Tuesday, September 1, 2009

Loving the Shrink

So I love my psychiatrist. I know, I know- this is something no one's supposed to talk about- god forbid someone admits that they have a psychiatrist, but you know what, not only am I proud to declare this fact to the anonymous online world, but I will go so far as to say that mine is damn cool. I'm almost sad that he is in fact my psychiatrist, as I really think we could have been friends under normal circumstances. Is this weird? Maybe there is hope yet for our friendship. It's not like he knows THAT much about me. But man- this dude really breaks the mold when it comes to the image of shrinks. When I let out a dramatic gasp as he pulled out his oversized mammoth of a seventeen inch MacBook (I still think my fifteen inch is awesome as is.
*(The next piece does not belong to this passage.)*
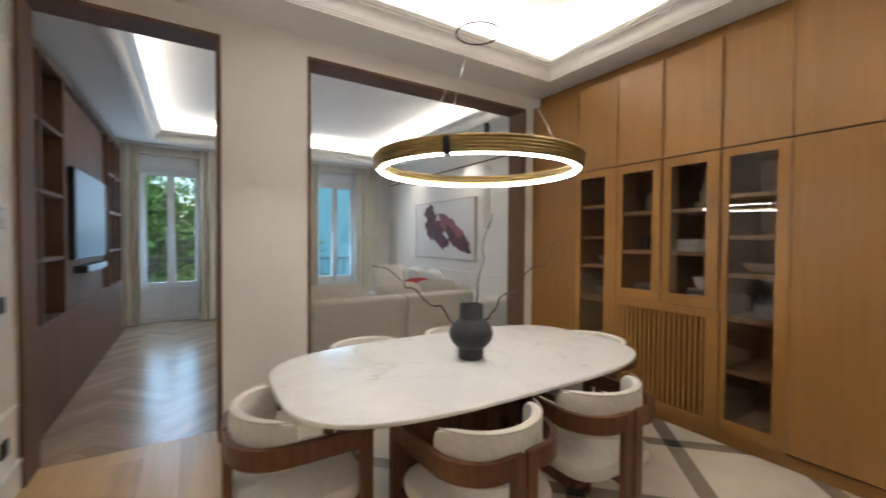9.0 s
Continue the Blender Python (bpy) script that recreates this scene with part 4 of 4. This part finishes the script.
def stool(m):
    s = thing("bar_stool", m, "brown leather bar stool with cream seat and thin black legs", "stool", "stools at the island")
    part("shell", shell_bm(0.245, 0.014, 0.53, 0.890, 112), LEATHER, s, "brown leather outer shell", True)
    part("lining", shell_bm(0.2300, 0.014, 0.535, 0.886, 111), TAN, s, "tan fabric lining", True)
    sc = part("seat", cushion_bm(0.43, 0.47, 0.125, 2.5), IVORY, s, "cream upholstered seat", True)
    sc.location = (0, 0.040, 0.600)
    part("seat_base", prism(bmesh.new(), squircle(0.205, 0.200, 2.2, 32), 0.528, 0.562), LEATHER, s)
    tops = [(-0.13, -0.13), (0.13, -0.13), (0.13, 0.13), (-0.13, 0.13)]
    ft = [(-0.21, -0.20), (0.21, -0.20), (0.21, 0.20), (-0.21, 0.20)]
    for (a, b), (p, q) in zip(tops, ft):
        part("leg", tube(bmesh.new(), [(a, b, 0.55), (p, q, 0.0)], [0.011, 0.008], 8), BLACK, s, smooth=True)
    fs = [tuple(a + (p - a) * 0.60 for a, p in zip(tt, ff)) + (0.22,) for tt, ff in zip(tops, ft)]
    part("footrest", tube(bmesh.new(), fs, 0.007, 8, True), BLACK, s, "black footrest ring")
    return s


st0 = stool(pose(2.225, 3.262, 0, 0, 0, 180))
copy_thing(st0, pose(1.635, 3.262, 0, 0, 0, 179))
copy_thing(st0, pose(1.045, 3.262, 0, 0, 0, 181))

# ---- dining table ----
tbl = thing("dining_table", pose(1.575, 5.435, 0), "white marble dining table with rounded ends on a fluted base", "table")
soften(part("tabletop", prism(bmesh.new(), squircle(0.99, 0.550, 3.5, 96), 0.754, 0.773), TABLE, tbl, "white marble tabletop with fine grey veins", True), 0.005)
part("underframe", prism(bmesh.new(), squircle(0.55, 0.28, 3, 48), 0.731, 0.753), WALNUT, tbl)
part("pedestal", prism(bmesh.new(), squircle(0.40, 0.19, 2.6, 64), 0.0, 0.731), WALNUT, tbl, "dark walnut pedestal")
fl = mesh_of("flute", lathe(bmesh.new(), [(0.011, 0.0), (0.011, 0.726)], n=8), WALNUT, True)
for x, y in squircle(0.405, 0.195, 2.6, 84):
    piece("flute", fl, tbl, pose(x, y, 0))

vs = thing("vase", pose(1.570, 5.416, 0.773), "matte black ceramic vase with bare curly branches", "vase")
part("body", lathe(bmesh.new(), [(0.0, 0.0), (0.062, 0.0), (0.066, 0.004), (0.066, 0.055)] + [(0.066 + 0.052 * math.sin(math.pi * i / 14) ** 0.8, 0.055 + 0.155 * i / 14) for i in range(15)] + [(0.063, 0.215), (0.064, 0.285), (0.061, 0.289), (0.052, 0.285), (0.050, 0.2), (0.0, 0.1)], n=48), CERAMIC, vs, smooth=True)
def twig(p0, p1, seed, amp):
    rng3, pts = random.Random(seed), []
    for i in range(22):
        f = i / 21
        k = min(1, f * 4) * (1 - 0.4 * f)
        pts.append(Vector(p0).lerp(Vector(p1), f) + Vector((amp * math.sin(f * 17 + seed), amp * math.cos(f * 13 + seed), amp * 0.9 * math.sin(f * 21 + 2 * seed))) * k + Vector((rng3.gauss(0, 1), rng3.gauss(0, 1), rng3.gauss(0, 1))) * 0.004)
    part("branch", tube(bmesh.new(), pts, [0.0058 - 0.004 * i / 21 for i in range(22)], 6), TWIG, vs, "bare curly brown branch", True)
twig((-0.02, 0, 0.15), (-0.48, 0.16, 0.51), 1, 0.034)
twig((0.0, 0.01, 0.15), (0.10, -0.03, 0.79), 4, 0.026)
twig((0.02, 0, 0.15), (0.52, -0.18, 0.65), 7, 0.030)

# dining chairs
def arc_path(side):
    """Plan line of one bent arm: from the back post round to the front leg."""
    pts = [(side * 0.012, -0.255)]
    for i in range(13):
        a = math.pi / 2 * i / 12
        pts.append((side * (0.085 + 0.17 * math.sin(a)), -0.255 + 0.17 * (1 - math.cos(a))))
    pts += [(side * 0.258, 0.02), (side * 0.258, 0.12), (side * 0.256, 0.215)]
    return pts


def chair(m):
    c = thing("dining_chair", m, "walnut dining chair with bent arms and cream bouclé seat", "chair", "chairs round the table")
    for s in (-1, 1):
        part("arm", ribbon(bmesh.new(), arc_path(s), 0.608, 0.682, 0.024), WALNUT, c, "bent walnut armrest", True)
        soften(part("back_leg", B(*sorted((s * 0.006, s * 0.056)), -0.270, -0.238, 0.0, 0.680), WALNUT, c), 0.004)
        soften(part("front_leg", B(*sorted((s * 0.244, s * 0.272)), 0.180, 0.230, 0.0, 0.680), WALNUT, c), 0.004)
        part("seat_rail", B(*sorted((s * 0.215, s * 0.240)), -0.12, 0.205, 0.345, 0.385), WALNUT, c)
    part("front_rail", B(-0.244, 0.244, 0.190, 0.214, 0.345, 0.385), WALNUT, c)
    part("cross_rail", B(-0.215, 0.215, -0.15, -0.12, 0.345, 0.385), WALNUT, c)
    part("back_rail", B(-0.02, 0.02, -0.240, -0.148, 0.35, 0.38), WALNUT, c)
    sc = part("seat", cushion_bm(0.50, 0.47, 0.085, 4.2), BOUCLE, c, "cream bouclé seat cushion", True)
    sc.location = (0, 0.005, 0.385)
    # padded back following the bend
    pts = []
    R = 0.225
    for i in range(25):
        a = radians(-80 + 160 * i / 24)
        pts.append((R * math.sin(a), -0.005 - R * math.cos(a) * 0.98))
    bm, rows = bmesh.new(), []
    for i, (x, y) in enumerate(pts):
        f = i / 24
        e = 1 - 0.35 * abs(2 * f - 1) ** 8
        nx, ny = x / math.hypot(x, y), y / math.hypot(x, y)
        row = []
        for k in range(12):
            t = 2 * math.pi * k / 12
            ct, s2 = math.cos(t), math.sin(t)
            w = 0.024 * math.copysign(abs(ct) ** 0.6, ct) * e
            h = 0.100 * math.copysign(abs(s2) ** 0.55, s2) * e
            row.append(bm.verts.new((x + nx * w, y + ny * w, 0.660 + h)))
        rows.append(row)
    for a, b in zip(rows, rows[1:]):
        for k in range(12):
            bm.faces.new((a[k], a[(k + 1) % 12], b[(k + 1) % 12], b[k]))
    bm.faces.new(rows[0])
    bm.faces.new(rows[-1][::-1])
    bk = part("backrest", bm, BOUCLE, c, "curved cream padded backrest", True)
    edge = []
    for x, y in pts:
        q = math.hypot(x, y)
        edge.append((x + x / q * 0.019, y + y / q * 0.019, 0.753))
    part("piping", tube(bmesh.new(), edge[1:-1], 0.003, 6), LINEN, bk, "thin piping along the top edge")
    return c


ch = chair(pose(1.255, 4.935, 0, 0, 0, 2))
for x, y, rz in ((1.90, 4.94, -3), (0.665, 5.39, -90), (2.52, 5.42, 90), (1.22, 5.97, 180), (1.88, 5.97, 178)):
    copy_thing(ch, pose(x, y, 0, 0, 0, rz))

# ring pendant over the table
RC, RZ, RR = (1.578, 5.385), 1.772, 0.532
rp = thing("ring_pendant", pose(*RC, RZ), "large ring pendant of stacked brass tubes with a lit rim", "pendant lamp")
def circle(r, z, n=96):
    return [(r * math.cos(2 * math.pi * i / n), r * math.sin(2 * math.pi * i / n), z) for i in range(n)]
for k, (dr, z) in enumerate(((0.0, 0.046), (-0.002, 0.032), (-0.004, 0.018), (-0.006, 0.004), (-0.008, -0.010), (-0.022, 0.040), (-0.024, 0.024), (-0.026, 0.008))):
    part("brass_ring", tube(bmesh.new(), circle(RR + dr, z), 0.0085, 10, True), OLDBRASS, rp, "", True)
part("light_rim", ribbon(bmesh.new(), [(x, y) for x, y, _ in circle(RR - 0.030, 0)], -0.023, -0.012, 0.011, True), LED, rp, "glowing white rim")
for k in range(3):
    a = radians(100 + 120 * k)
    q = part("clip", B(-0.028, 0.014, -0.014, 0.014, -0.030, 0.046, bev=0.004), BLACK, rp, "black metal clip")
    q.matrix_basis = pose(RR * math.cos(a), RR * math.sin(a), 0, 0, 0, math.degrees(a))
    part("cable", tube(bmesh.new(), [(RR * math.cos(a), RR * math.sin(a), 0.04), (0.115 * math.cos(a), 0.115 * math.sin(a), 0.71)], 0.0016, 6), TRIM, rp)
    part("upper_cable", tube(bmesh.new(), [(0.115 * math.cos(a), 0.115 * math.sin(a), 0.71), (0.02 * math.cos(a), 0.02 * math.sin(a), 1.442)], 0.0012, 6), TRIM, rp)
part("spreader_ring", tube(bmesh.new(), circle(0.115, 0.71, 48), 0.005, 8, True), BLACK, rp, "small black spreader ring", True)
part("canopy", lathe(bmesh.new(), [(0.0, 1.440), (0.095, 1.440), (0.098, 1.445), (0.098, 1.486), (0.0, 1.486)], n=36), BLACK, rp, "round black ceiling canopy", True)

# ---- floors ----
def clip_poly(poly, x0, x1, y0, y1):
    for ax, v, s in ((0, x0, 1), (0, x1, -1), (1, y0, 1), (1, y1, -1)):
        out = []
        for i, p in enumerate(poly):
            q = poly[(i + 1) % len(poly)]
            a, b = s * (p[ax] - v), s * (q[ax] - v)
            if a >= 0:
                out.append(p)
            if (a > 0 > b) or (a < 0 < b):
                f = a / (a - b)
                out.append((p[0] + (q[0] - p[0]) * f, p[1] + (q[1] - p[1]) * f))
        poly = out
        if len(poly) < 3:
            return []
    return poly


def poly_area(p):
    return abs(sum(p[i][0] * p[(i + 1) % len(p)][1] - p[(i + 1) % len(p)][0] * p[i][1] for i in range(len(p)))) / 2


FX0 = 0.605
fl1 = thing("floor_tiles", pose(0, 0, 0), "cream stone floor with taupe bands and black insets", "floor", kind="structure")
A, HB, J = 0.5035, 0.052, 0.0012
ox, oy = 3.130, 4.163
for i in range(-7, 4):
    for j in range(-9, 8):
        cx, cy = ox + A * i, oy + A * j
        if (i + j) % 2 == 0:
            shapes = []
            r2 = (HB - J) * math.sqrt(2)
            shapes.append(("inset", [(cx + r2, cy), (cx, cy + r2), (cx - r2, cy), (cx, cy - r2)], INSET))
            for dx, dy in ((1, 1), (-1, 1)):
                u = (dx / math.sqrt(2), dy / math.sqrt(2))
                v = (-u[1], u[0])
                L0, L1, hw = HB + J, A * math.sqrt(2) - HB - J, HB - J
                shapes.append(("band", [(cx + u[0] * a + v[0] * b, cy + u[1] * a + v[1] * b) for a, b in ((L0, -hw), (L1, -hw), (L1, hw), (L0, hw))], BAND))
        else:
            r2 = A - (HB + J) * math.sqrt(2)
            shapes = [("tile", [(cx + r2, cy), (cx, cy + r2), (cx - r2, cy), (cx, cy - r2)], STONE)]
        for nm, poly, mt in shapes:
            p = clip_poly(poly, FX0, RX, KW, EW - 0.001)
            if p and poly_area(p) > 0.0006:
                mx, my = sum(q[0] for q in p) / len(p), sum(q[1] for q in p) / len(p)
                ob = part(nm, prism(bmesh.new(), [(x - mx, y - my) for x, y in p], -0.012, 0.0, 0.0008), mt, fl1)
                ob.location = (mx, my, 0)

fl2 = thing("floor_planks", pose(0, 0, 0), "honey oak plank floor along the corridor", "floor", kind="structure")
rng = random.Random(12)
edges = [LW - 0.02, -0.345, -0.155, 0.035, 0.225, 0.415, FX0 - 0.003]
for a, b in zip(edges, edges[1:]):
    y = -2.2 - rng.uniform(0, 1.2)
    while y < EW2:
        y2 = min(y + rng.uniform(1.4, 2.3), 7.0)
        if y2 - y < 0.05:
            break
        ob = part("plank", prism(bmesh.new(), [((a - b) / 2 + 0.0006, (y - y2) / 2 + 0.0006), ((b - a) / 2 - 0.0006, (y - y2) / 2 + 0.0006), ((b - a) / 2 - 0.0006, (y2 - y) / 2 - 0.0006), ((a - b) / 2 + 0.0006, (y2 - y) / 2 - 0.0006)], -0.012, 0.0, 0.0007), PLANK, fl2)
        ob.location = ((a + b) / 2, (y + y2) / 2, 0)
        y = y2
part("threshold", B(FX0, 3.26, EW, EW2 - 0.02, -0.012, 0.0), HERR, fl2, "oak threshold board")
part("border", B(FX0 - 0.0028, FX0 - 0.0006, -2.0, EW, -0.012, 0.001), BRASS, fl2, "thin metal edging strip")

fl3 = thing("floor_herringbone", pose(0, 0, 0), "pale oak herringbone parquet in the living room", "floor", kind="structure")
W_, L_ = 0.12, 0.60
c45 = math.sqrt(0.5)
for col in range(-14, 18):
    for k in range(-20, 46):
        for kind in (0, 1):
            # rows of herringbone in a grid turned by 45 degrees
            gx, gy = (k * W_ + col * L_ - 0, k * W_ - col * L_ + 0) if kind == 0 else (k * W_ + col * L_ + L_ - L_ , k * W_ - col * L_ + W_)
            r = (gx, gx + L_, gy, gy + W_) if kind == 0 else (gx, gx + W_, gy, gy + L_)
            corners = [(r[0], r[2]), (r[1], r[2]), (r[1], r[3]), (r[0], r[3])]
            q = [((x - y) * c45 + 1.0, (x + y) * c45 + 5.6) for x, y in corners]
            p = clip_poly(q, LLX, LRX, 7.001, LFAR + 0.11)
            if not p or poly_area(p) < 0.001:
                continue
            mx, my = sum(z[0] for z in p) / len(p), sum(z[1] for z in p) / len(p)
            ang = radians(45 if kind == 0 else 135) - math.pi / 2
            ca, sa = math.cos(-ang), math.sin(-ang)
            loc = [((x - mx) * ca - (y - my) * sa, (x - mx) * sa + (y - my) * ca) for x, y in p]
            ob = part("block", prism(bmesh.new(), loc, -0.012, -0.0005 + 0.0004 * ((col + k) % 2), 0.0006), HERR, fl3)
            ob.matrix_basis = pose(mx, my, 0, 0, 0, math.degrees(ang))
I opt for cuteness over excess.) he proceeded to clarify that yes, he was in fact aware of its gargantuan proportions, and yes, it was ideal for viewing porn, and no, he was not compensating for something, if that's what I had been wondering. God I love this guy. 
Also- it should be noted that today's uploaded picture has zero to do with the content of this post, and everything to do with my shameless vanity. Enjoy.